Our hypothesis is that the difficulty does not regard the theory of
constitution, but the fact that the other and the community that he forms
with me and with many others are thought only in terms of representation.
Even those who discharged the “abstract” objective representation
of Husserl’s function and replaced it with “affectivity” were not finally able to
overpass the representational framework, because the other has always been
for me (and vice-versa, I have been for him) only a “picture” (no matter
whether representative or “affective”), something which simply “stands”

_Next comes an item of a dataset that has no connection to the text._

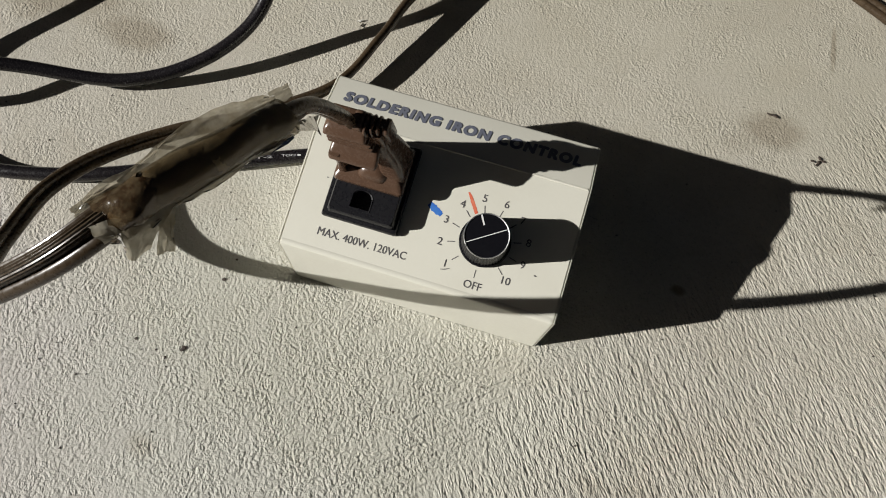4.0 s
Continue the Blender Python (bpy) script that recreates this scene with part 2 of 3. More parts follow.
CHIP = mat("pale_chip", (0.7, 0.68, 0.62), 0.6)


def tape_material(name, milk_lo, milk_hi, tint, pale, dark, spots=170.0, glow=0.35):
    """Clear packing tape gone yellow: film that lets light through, with milky and dirty patches and a gloss."""
    m = bpy.data.materials.new(name)
    m.use_nodes = True
    nt = m.node_tree
    out, b = nt.nodes["Material Output"], nt.nodes["Principled BSDF"]
    pos = nt.nodes.new("ShaderNodeTexCoord").outputs["Object"]
    n1, n2, n3 = noise_tex(nt, pos, 150.0, 4.0, 0.6), noise_tex(nt, pos, 900.0, 2.0), noise_tex(nt, pos, spots, 3.0, 0.6)
    col = mix_color(nt, ramp(nt, n3, 0.42, 0.62), pale, dark)
    nt.links.new(col, b.inputs["Base Color"])
    b.inputs["Roughness"].default_value = 0.14
    through_film = nt.nodes.new("ShaderNodeBsdfTranslucent")
    nt.links.new(col, through_film.inputs["Color"])
    film_mix = nt.nodes.new("ShaderNodeMixShader")
    film_mix.inputs[0].default_value = glow
    nt.links.new(b.outputs[0], film_mix.inputs[1])
    nt.links.new(through_film.outputs[0], film_mix.inputs[2])
    clear = node(nt, "ShaderNodeBsdfTransparent", Color=(*tint, 1.0))
    mx = nt.nodes.new("ShaderNodeMixShader")
    nt.links.new(ramp(nt, maths(nt, "ADD", maths(nt, "MULTIPLY", n1, 0.8), maths(nt, "MULTIPLY", n2, 0.2)), 0.35, 0.66, milk_lo, milk_hi), mx.inputs[0])
    nt.links.new(clear.outputs[0], mx.inputs[1])
    nt.links.new(film_mix.outputs[0], mx.inputs[2])
    bp = node(nt, "ShaderNodeBump", Strength=1.0, Distance=0.0005)
    nt.links.new(n1, bp.inputs["Height"])
    nt.links.new(bp.outputs[0], b.inputs["Normal"])
    # the film's own shine lies over all of it
    shine = node(nt, "ShaderNodeBsdfGlossy", Roughness=0.11)
    grazing = node(nt, "ShaderNodeFresnel", IOR=1.45)
    crease = node(nt, "ShaderNodeBump", Strength=1.0, Distance=0.0004)
    nt.links.new(noise_tex(nt, pos, 380.0, 1.5), crease.inputs["Height"])
    nt.links.new(crease.outputs[0], shine.inputs["Normal"])
    glossed = nt.nodes.new("ShaderNodeMixShader")
    nt.links.new(grazing.outputs[0], glossed.inputs[0])
    nt.links.new(mx.outputs[0], glossed.inputs[1])
    nt.links.new(shine.outputs[0], glossed.inputs[2])
    nt.links.new(glossed.outputs[0], out.inputs["Surface"])
    return m


TAPE = tape_material("yellowed_tape", 0.45, 0.75, (0.9, 0.82, 0.66), (0.235, 0.175, 0.094), (0.13, 0.088, 0.041), 120.0, 0.25)
TAPE_DIRTY = tape_material("dirty_tape_end", 0.45, 0.85, (0.85, 0.76, 0.6), (0.13, 0.092, 0.05), (0.055, 0.03, 0.014), 600.0, 0.2)
TAPE_LOOSE = tape_material("loose_tape", 0.62, 0.92, (0.92, 0.89, 0.79), (0.46, 0.42, 0.33), (0.3, 0.255, 0.175))


# ---- mesh helpers ----
def part(name, bm, material, parent=None, label="", smooth=False):
    me = bpy.data.meshes.new(name)
    bm.to_mesh(me)
    bm.free()
    me.materials.append(material)
    if smooth:
        me.polygons.foreach_set("use_smooth", [True] * len(me.polygons))
        me.set_sharp_from_angle(angle=radians(38))
    ob = new(name, me)
    ob.parent = parent
    return tagged(ob, label)


def thing(name, label, category, at=(0, 0, 0), group=""):
    ob = new(name)
    ob.empty_display_size = 0.01
    ob.location = at
    return tagged(ob, label, category, group)


def prism(bm, profile, x0, x1):
    """A profile of (y, z) drawn out along x."""
    a = [bm.verts.new((x0, y, z)) for y, z in profile]
    b = [bm.verts.new((x1, y, z)) for y, z in profile]
    bm.faces.new(a[::-1])
    bm.faces.new(b)
    for i in range(len(a)):
        j = (i + 1) % len(a)
        bm.faces.new((a[i], a[j], b[j], b[i]))
    bmesh.ops.recalc_face_normals(bm, faces=bm.faces)


def rounded_rect(hu, hv, r, n=5):
    r = min(r, hu * 0.99, hv * 0.99)
    pts = []
    for cx, cy, a0 in ((hu - r, hv - r, 0), (r - hu, hv - r, 90), (r - hu, r - hv, 180), (hu - r, r - hv, 270)):
        for k in range(n):
            a = radians(a0 + 90 * k / (n - 1))
            pts.append((cx + r * math.cos(a), cy + r * math.sin(a)))
    return pts


def loft(bm, rings, cap=True):
    rows = [[bm.verts.new(p) for p in ring] for ring in rings]
    for a, b in zip(rows, rows[1:]):
        for i in range(len(a)):
            j = (i + 1) % len(a)
            bm.faces.new((a[i], a[j], b[j], b[i]))
    if cap:
        bm.faces.new(rows[0][::-1])
        bm.faces.new(rows[-1])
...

before my eyes. But this is certainly a reductive way of understanding the
relation between the I and the other. If we focus our attention on the phenomenon
of community and not on some interpretations or simplifications of it,
we realize that it is not sufficient that objective representation or affectivity or
any other faculty constitute or disclose the other for the I (even if that is a
necessary starting point). As a multilayered concept, “intersubjectivity”, in
Husserl’s sense, is a system of transitions from mere appearance to transcendence,
from passivity to activity, from cognitive and affective representation
to volition and action. As soon as we see the relation between the I and the
other as active, as an influence or intrusion of one consciousness in another, as
an intention to “move” the other, to determine him to assume or to begin an
action (a real one, effected in real life), the concept of intersubjectivity changes
drastically, even though the “representation” of the other before the I and of the
I in the eyes of the other remains a necessary interface. Accordingly, constitutive
phenomenology has to take into consideration volition, action and
communication not simply as extensions of the constitution of the thing.
A reform of the theory of constitution, or rather its enlargement, to encompass
this new type of “objectivity” (praxis) which would thus offer an adequate
conceptual framework is strongly recommended.